MIXING AND HYBRIDIZATION OF MELTS AND CUMULATES IN THE RATTLESNAKE TUFF MAGMA SYSTEM REVEALED BY GLASS CHEMISTRY AND ZIRCON TEXTURES

Intracontinental magmas are stored at shallow crustal depths and commonly produce compositionally variable deposits when erupted. A core objective of igneous petrology is to understand the processes by which these magmas are generated and differentiated. There are two end member hypotheses of how compositional variability develops in magma bodies; one proposes long term storage and crystal fractionation of a mafic or intermediate parent magma, while the other proposes a transient system resulting from anatexis, high magma flux rates and magma mixing.

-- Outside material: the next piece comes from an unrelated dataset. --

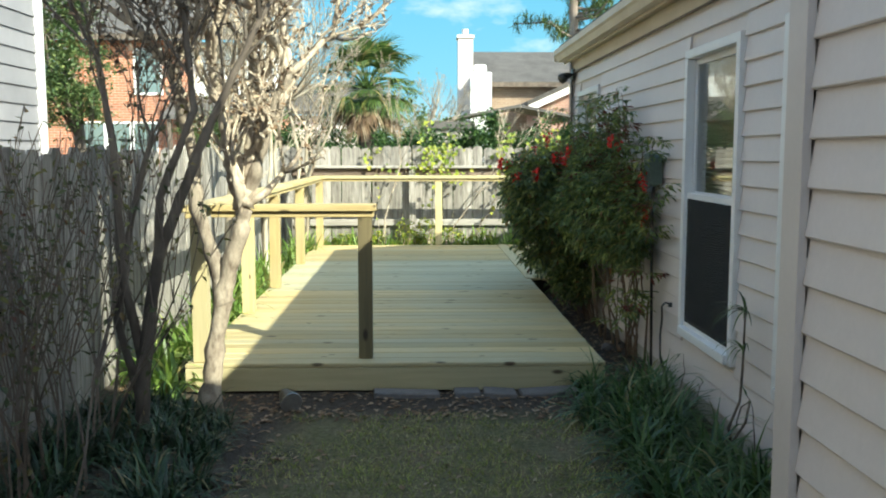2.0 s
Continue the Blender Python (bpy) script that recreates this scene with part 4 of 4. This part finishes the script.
# ---- beyond the fence ----
def leaf_mass(name, label, category, at, lumps, count, size, mat, seed, trunk=None, bark=bark_dark, limbs=10):
    """A leafy crown of many small leaves on lumps with gaps, with limbs inside and a trunk where it has one."""
    rng = random.Random(seed)
    t = thing(name, label, category, at)
    wood, leaf = Build(), Build()
    if trunk:
        h, r = trunk
        wood.tube([(0, 0, 0), (0.03 * h, 0.02 * h, h * 0.4), (0.0, 0.04 * h, h * 0.75), (0.02 * h, 0.02 * h, h)], [r * 1.25, r, r * 0.85, r * 0.6], 10)
    foot = Vector((0, 0, trunk[0] * 0.7 if trunk else 0.0))
    for i in range(limbs):
        c, r = lumps[i % len(lumps)]
        tip = Vector(c) + Vector((rng.uniform(-0.7, 0.7) * r[0], rng.uniform(-0.7, 0.7) * r[1], rng.uniform(-0.4, 0.7) * r[2]))
        mid = foot.lerp(tip, 0.5) + Vector((rng.uniform(-0.1, 0.1), rng.uniform(-0.1, 0.1), 0.08)) * (tip - foot).length
        w = (trunk[1] * 0.4) if trunk else 0.02
        wood.tube([foot, mid, tip], [w, w * 0.6, w * 0.2], 6)
    clumps = []
    for c, r in lumps:
        for _ in range(60):
            u = Vector((rng.gauss(0, 1), rng.gauss(0, 1), rng.gauss(0, 1))).normalized() * rng.uniform(0.55, 1.0)
            clumps.append((Vector((c[0] + u.x * r[0], c[1] + u.y * r[1], c[2] + u.z * r[2])), min(r) * rng.uniform(0.16, 0.34)))
    for _ in range(count):
        c, r = rng.choice(clumps)
        p = c + Vector((rng.gauss(0, 0.6), rng.gauss(0, 0.6), rng.gauss(0, 0.5))) * r
        d = Vector((rng.uniform(-1, 1), rng.uniform(-1, 1), rng.uniform(-0.7, 0.7)))
        s = size * rng.uniform(0.6, 1.3)
        leaf.leaflet(p, d, (rng.uniform(-0.6, 0.6), rng.uniform(-0.6, 0.6), 1), s, s * 0.55)
    part("branches", wood, bark, t, kind="stuff") if not trunk else part("trunk", wood, bark, t, smooth=True)
    part("leaves" if not trunk else "crown", leaf, mat, t, kind="stuff")
    return t


vine_leaf_dull = leafy("mid_green_leaf", [(0.0, (0.05, 0.09, 0.03)), (0.6, (0.11, 0.17, 0.06)), (1.0, (0.22, 0.26, 0.09))], 0.55, 0.3)
leaf_mass("hedge", "clipped green hedge just behind the back fence", "hedge", (-1.2, 15.4, 0), [((x, 0.1 * (i % 2), 0.98), (0.52, 0.45, 0.76)) for i, x in enumerate((-1.6, -0.8, 0.0, 0.8, 1.5))], 17000, 0.065, hedge_leaf, 201)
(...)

The Rattlesnake Tuff (RST) in the High Lava Plains volcanic province of central Oregon is a rhyolitic ashflow tuff that provides a case study of compositional variability characterized by five clustered pumice compositions. To explain these clusters, Streck and Grunder proposed a petrogenetic model in which each less evolved composition derives an increasingly evolved magma via nonmodal roof downward fractionation [1]. New in situ LA-ICPMS glass analysis reveals broader variations that expand these compositional groups and define trends between them. The variations between pumice compositions, and in some cases within a single pumice, are too large to be explained by fractional crystallization alone. Mixing arrays between groups suggest that disparate magmas communicated and partially hybridized prior to eruption. Steep Ba and REE enrichments in some glasses suggest that part of the RST magma network was fed by partial melts of remobilized feldspar-rich cumulate residues.

The zircon crystal record of the RST magma, illustrated by complex disequilibrium crystallization textures and intracrystal thermochemical zoning profiles, offers further evidence for open system recharge and magma mixing. Tandem LA-ICPMS and CA-IDTIMS U-Pb geochronology demonstrates zircon growth over ≤10⁴ year timescales, precluding protracted closed system differentiation as a mechanism for development of a compositionally zoned pre-eruptive RST magma body. Rather, the thermochemical gradient was imparted primarily by recharge and hybridization. High magma flux rates resulted in incomplete pre-eruptive mixing and preservation of distinct magma compositions that were mingled upon eruption at 7.266 ± 0.010 Ma.

[1] Streck & Grunder (1997) Journal of Petrology 38, 133-163.